Your task: Write out exactly the lines that run from the line containing "carried.location, carried.rotation_quaternion = m.translation, q" through the line containing "scene.view_settings.keyframe_insert(path, frame=frame(t))"; both end lines belong to the answer.

--- START OF Records provided ---

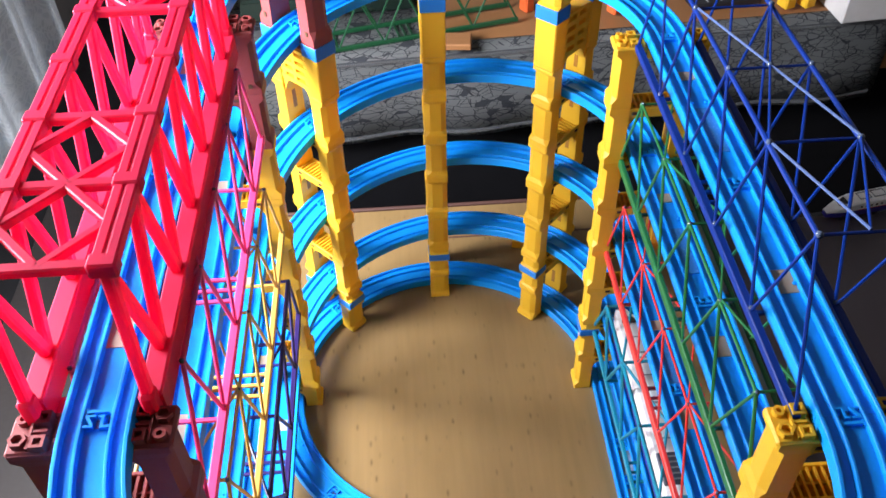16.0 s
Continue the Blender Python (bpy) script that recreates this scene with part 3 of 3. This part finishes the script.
def web_panel(t, z0, z1):
    """Upper block of the tallest piers: a web between the legs, pierced by rows of slots, arched below."""
    rows = 4
    pitch = (z1 - z0 - 0.010) / rows
    bm = bmesh.new()
    box(bm, -0.0026, 0.0026, -0.0118, 0.0118, z0 + 0.006, z1 - 0.001)
    part("web_post", bm, YELLOW, t)
    for k in range(rows + 1):
        z = z0 + 0.006 + k * pitch
        bm = bmesh.new()
        box(bm, -0.0234, 0.0234, -0.0120, 0.0120, z, min(z1, z + pitch * 0.52))
        part("web_slat", bm, YELLOW, t)
    for s in (-1, 1):
        bm = bmesh.new()
        vs = [(0.0234, z0 - 0.014), (0.0234, z1 - 0.001), (0.0165, z1 - 0.001), (0.0165, z0 + 0.007), (0.010, z0 + 0.007), (0.017, z0 + 0.001)]
        lo = [bm.verts.new((s * x, -0.0112, h)) for x, h in vs]
        hi = [bm.verts.new((s * x, 0.0112, h)) for x, h in vs]
        bm.faces.new(lo)
        bm.faces.new(list(reversed(hi)))
        for i in range(6):
            j = (i + 1) % 6
            bm.faces.new((lo[j], lo[i], hi[i], hi[j]))
        bmesh.ops.recalc_face_normals(bm, faces=bm.faces[:])
        part("web_side", bm, YELLOW, t)


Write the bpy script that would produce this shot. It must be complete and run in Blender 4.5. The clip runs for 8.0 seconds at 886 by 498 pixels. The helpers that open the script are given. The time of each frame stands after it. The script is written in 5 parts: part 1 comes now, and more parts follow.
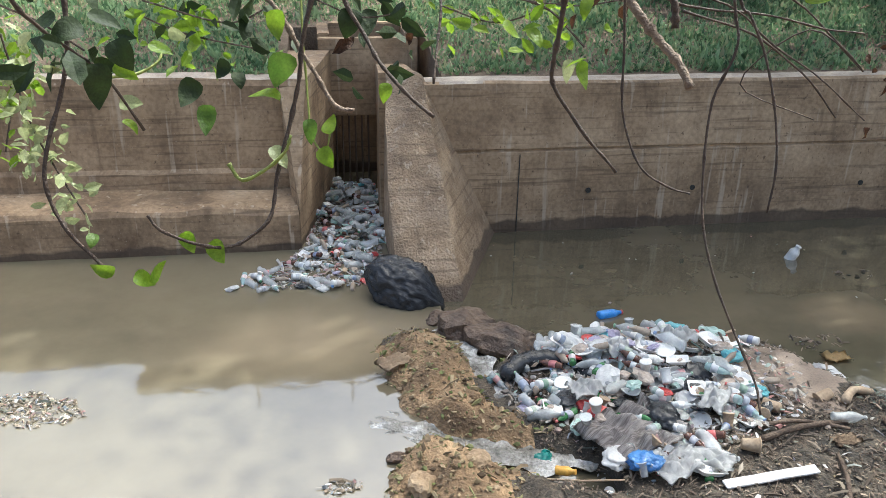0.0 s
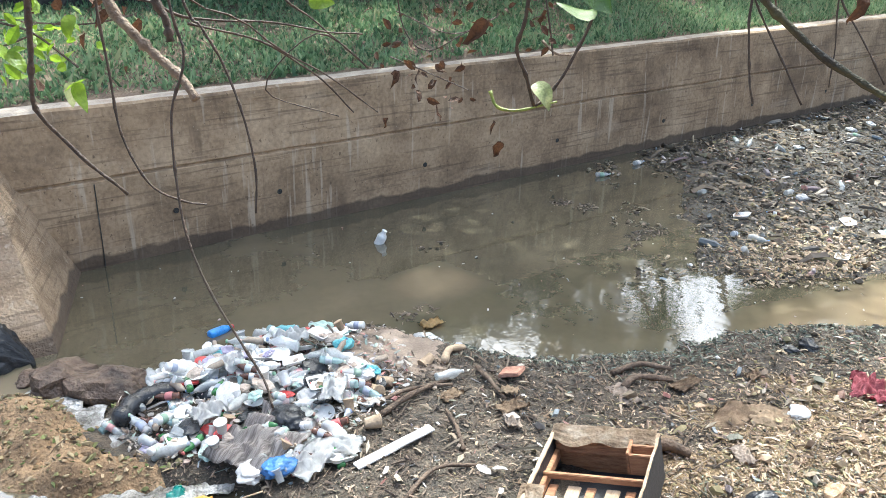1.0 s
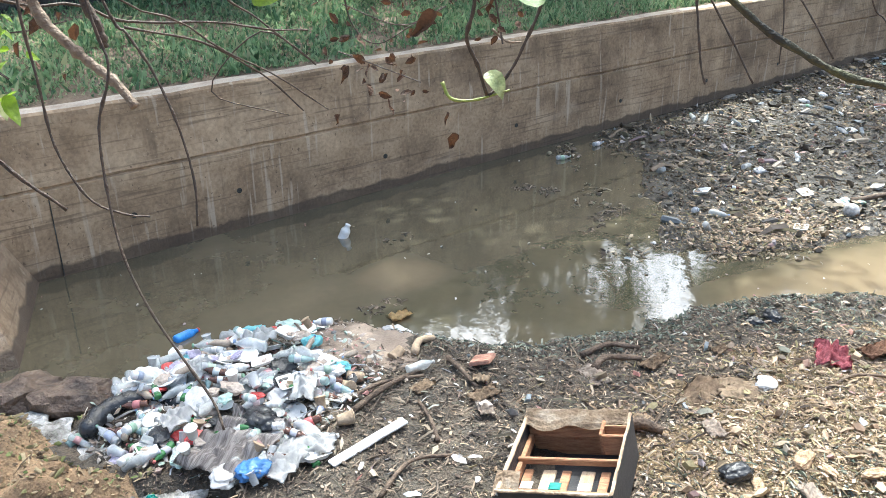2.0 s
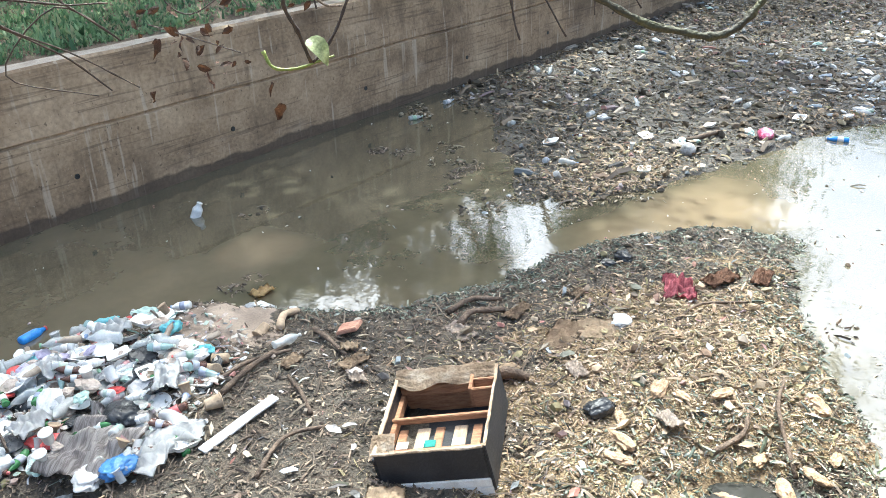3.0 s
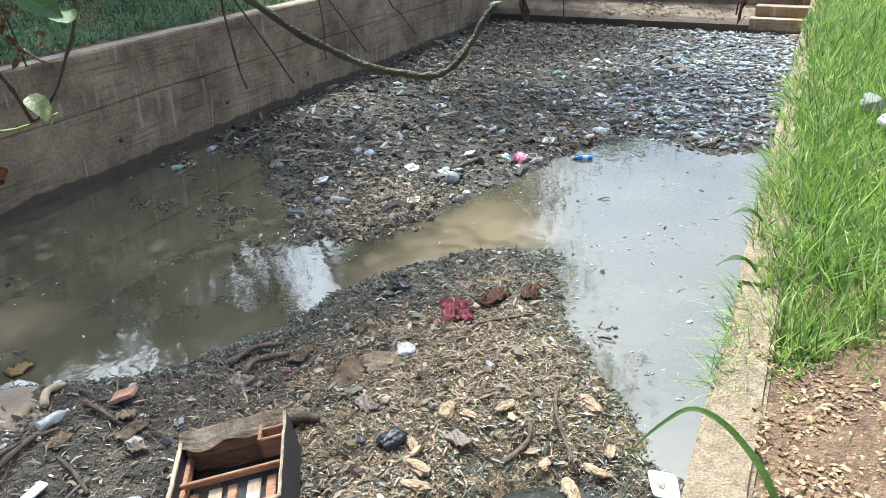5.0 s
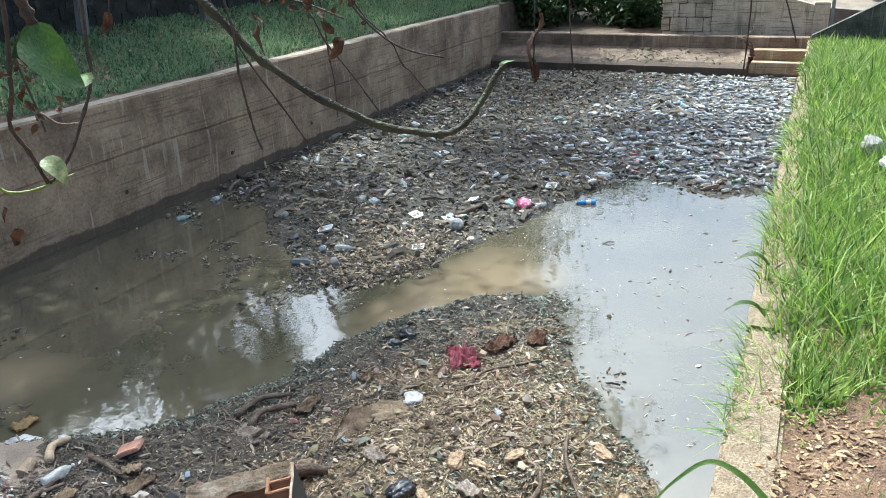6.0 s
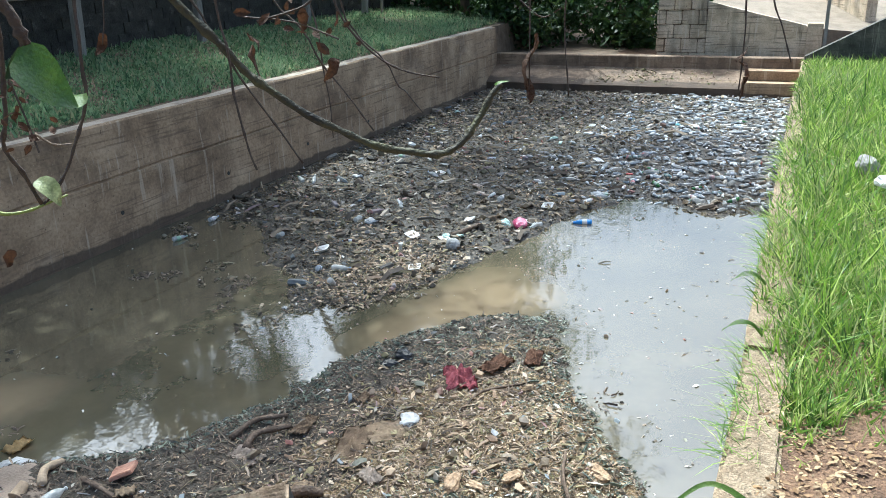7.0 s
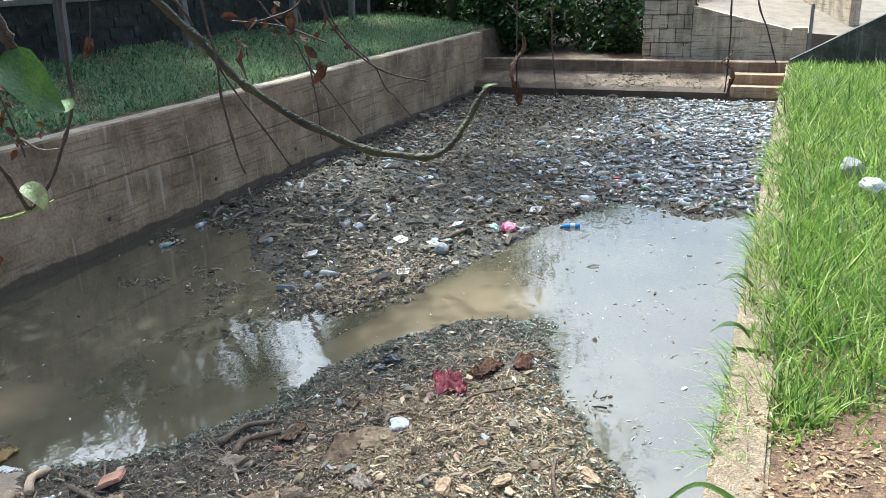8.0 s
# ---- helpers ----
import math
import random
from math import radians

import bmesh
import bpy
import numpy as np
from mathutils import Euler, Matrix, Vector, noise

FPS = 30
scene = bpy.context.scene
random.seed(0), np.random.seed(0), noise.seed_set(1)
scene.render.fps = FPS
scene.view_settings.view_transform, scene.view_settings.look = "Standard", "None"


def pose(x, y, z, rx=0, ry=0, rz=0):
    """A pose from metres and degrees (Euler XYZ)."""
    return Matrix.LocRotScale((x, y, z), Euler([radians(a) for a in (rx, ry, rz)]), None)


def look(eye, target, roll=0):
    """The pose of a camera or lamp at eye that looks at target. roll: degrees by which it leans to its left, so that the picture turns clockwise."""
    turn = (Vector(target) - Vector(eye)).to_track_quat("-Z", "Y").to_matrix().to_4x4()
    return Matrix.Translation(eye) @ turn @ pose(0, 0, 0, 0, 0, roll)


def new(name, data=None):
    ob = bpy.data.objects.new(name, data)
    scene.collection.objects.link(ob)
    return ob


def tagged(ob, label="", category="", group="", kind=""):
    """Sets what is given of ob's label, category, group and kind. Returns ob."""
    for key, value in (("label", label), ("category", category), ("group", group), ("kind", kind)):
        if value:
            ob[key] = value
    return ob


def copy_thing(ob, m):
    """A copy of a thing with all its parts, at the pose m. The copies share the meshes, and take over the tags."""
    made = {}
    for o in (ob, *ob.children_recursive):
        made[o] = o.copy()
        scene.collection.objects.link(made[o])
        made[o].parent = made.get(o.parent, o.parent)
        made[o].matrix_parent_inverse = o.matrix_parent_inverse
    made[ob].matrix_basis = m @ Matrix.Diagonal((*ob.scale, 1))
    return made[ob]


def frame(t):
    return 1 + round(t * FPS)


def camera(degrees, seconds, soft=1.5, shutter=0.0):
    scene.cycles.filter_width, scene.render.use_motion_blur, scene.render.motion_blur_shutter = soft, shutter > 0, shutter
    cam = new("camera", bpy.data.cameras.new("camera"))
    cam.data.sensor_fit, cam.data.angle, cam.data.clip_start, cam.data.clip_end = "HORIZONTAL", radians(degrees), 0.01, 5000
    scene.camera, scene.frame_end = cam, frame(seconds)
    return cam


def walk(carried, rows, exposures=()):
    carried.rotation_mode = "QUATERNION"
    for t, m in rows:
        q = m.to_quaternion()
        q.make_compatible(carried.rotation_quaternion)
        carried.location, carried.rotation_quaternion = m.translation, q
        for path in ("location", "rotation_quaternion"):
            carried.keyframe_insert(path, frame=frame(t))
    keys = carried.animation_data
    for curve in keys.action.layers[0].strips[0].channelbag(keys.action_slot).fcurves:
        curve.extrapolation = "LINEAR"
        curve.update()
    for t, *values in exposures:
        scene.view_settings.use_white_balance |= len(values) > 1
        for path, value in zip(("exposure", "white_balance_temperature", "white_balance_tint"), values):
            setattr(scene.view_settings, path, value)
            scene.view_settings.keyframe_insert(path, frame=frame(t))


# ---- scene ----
cam = camera(56.0, 8.0, soft=0.6)
PATH = [
    (0, (-2.009, 1.024, 3.417), (-1.73, 2.831, 2.606), 1.1),
    (0.5, (-1.954, 0.991, 3.422), (-1.141, 2.644, 2.644), 2.2),
    (1, (-1.912, 0.985, 3.42), (-0.792, 2.453, 2.652), 1.5),
    (2.3, (-1.876, 1.001, 3.423), (-0.681, 2.384, 2.61), -1.1),
    (2.5, (-1.866, 0.994, 3.422), (-0.628, 2.321, 2.581), -1.0),
    (3, (-1.826, 0.976, 3.422), (-0.451, 2.134, 2.545), -1.5),
    (3.5, (-1.824, 0.95, 3.426), (-0.329, 1.943, 2.544), -1.2),
    (4, (-1.818, 0.91, 3.429), (-0.211, 1.727, 2.563), -0.2),
    (4.5, (-1.811, 0.905, 3.429), (-0.159, 1.652, 2.585), -0.6),
    (6, (-1.817, 0.927, 3.458), (-0.107, 1.689, 2.753), -1.7),
    (6.5, (-1.817, 0.936, 3.458), (-0.097, 1.7, 2.781), -1.7),
    (7, (-1.809, 0.929, 3.456), (-0.081, 1.688, 2.796), -1.7),
    (7.5, (-1.808, 0.932, 3.459), (-0.065, 1.667, 2.807), -1.8),
    (8, (-1.812, 0.929, 3.453), (-0.069, 1.664, 2.803), -1.8),
]
walk(cam, [(t, look(eye, target, roll)) for t, eye, target, roll in PATH], exposures=[(0, 1.33, 5800, 2), (0.5, 1.8, 5700, 0), (0.9, 1.93, 5700, 1), (2.5, 1.92, 5650, 0), (3.0, 1.9, 5600, -1), (3.5, 1.64, 5650, 0), (4.0, 1.58, 5450, -1), (4.5, 1.28, 5350, -2), (8, 1.25, 5300, -2)])

# ---- light ----
SUN_TO = Vector((0.35, 0.3, 0.89)).normalized()
world = bpy.data.worlds.new("sky")
scene.world = world
world.use_nodes = True
wn = world.node_tree.nodes
sky = wn.new("ShaderNodeTexSky")
sky.sky_type = "NISHITA"
sky.sun_disc = False
sky.sun_elevation = math.asin(SUN_TO.z)
sky.sun_rotation = math.atan2(SUN_TO.x, SUN_TO.y)
sky.air_density, sky.dust_density = 1.0, 10.0
world.node_tree.links.new(sky.outputs[0], wn["Background"].inputs[0])
wn["Background"].inputs[1].default_value = 0.15
sun = new("sun", bpy.data.lights.new("sun", "SUN"))
sun.data.energy, sun.data.angle, sun.data.color = 2.3, radians(0.8), (1.0, 0.95, 0.87)
sun.matrix_world = look(SUN_TO * 60, (0, 0, 0))


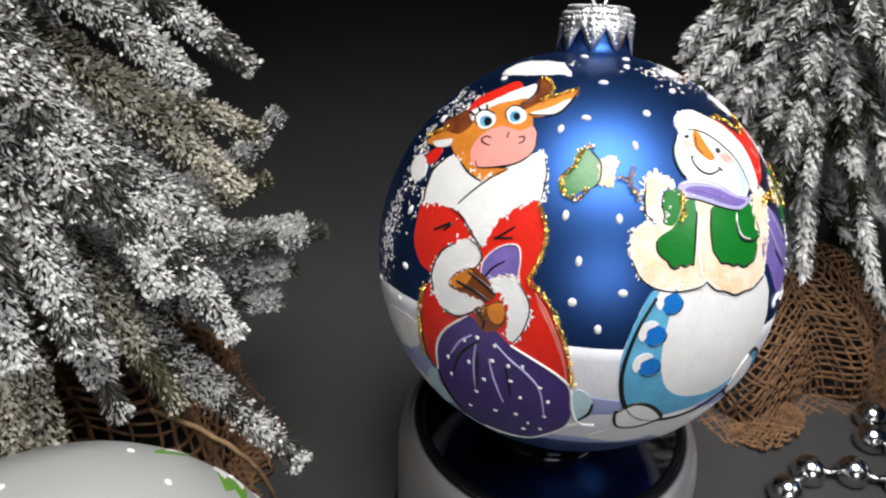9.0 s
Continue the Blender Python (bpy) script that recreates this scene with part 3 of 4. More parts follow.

--- END OF Records provided ---

Complete response:
        carried.location, carried.rotation_quaternion = m.translation, q
        for path in ("location", "rotation_quaternion"):
            carried.keyframe_insert(path, frame=frame(t))
    keys = carried.animation_data
    for curve in keys.action.layers[0].strips[0].channelbag(keys.action_slot).fcurves:
        curve.extrapolation = "LINEAR"
        curve.update()
    for t, *values in exposures:
        scene.view_settings.use_white_balance |= len(values) > 1
        for path, value in zip(("exposure", "white_balance_temperature", "white_balance_tint"), values):
            setattr(scene.view_settings, path, value)
            scene.view_settings.keyframe_insert(path, frame=frame(t))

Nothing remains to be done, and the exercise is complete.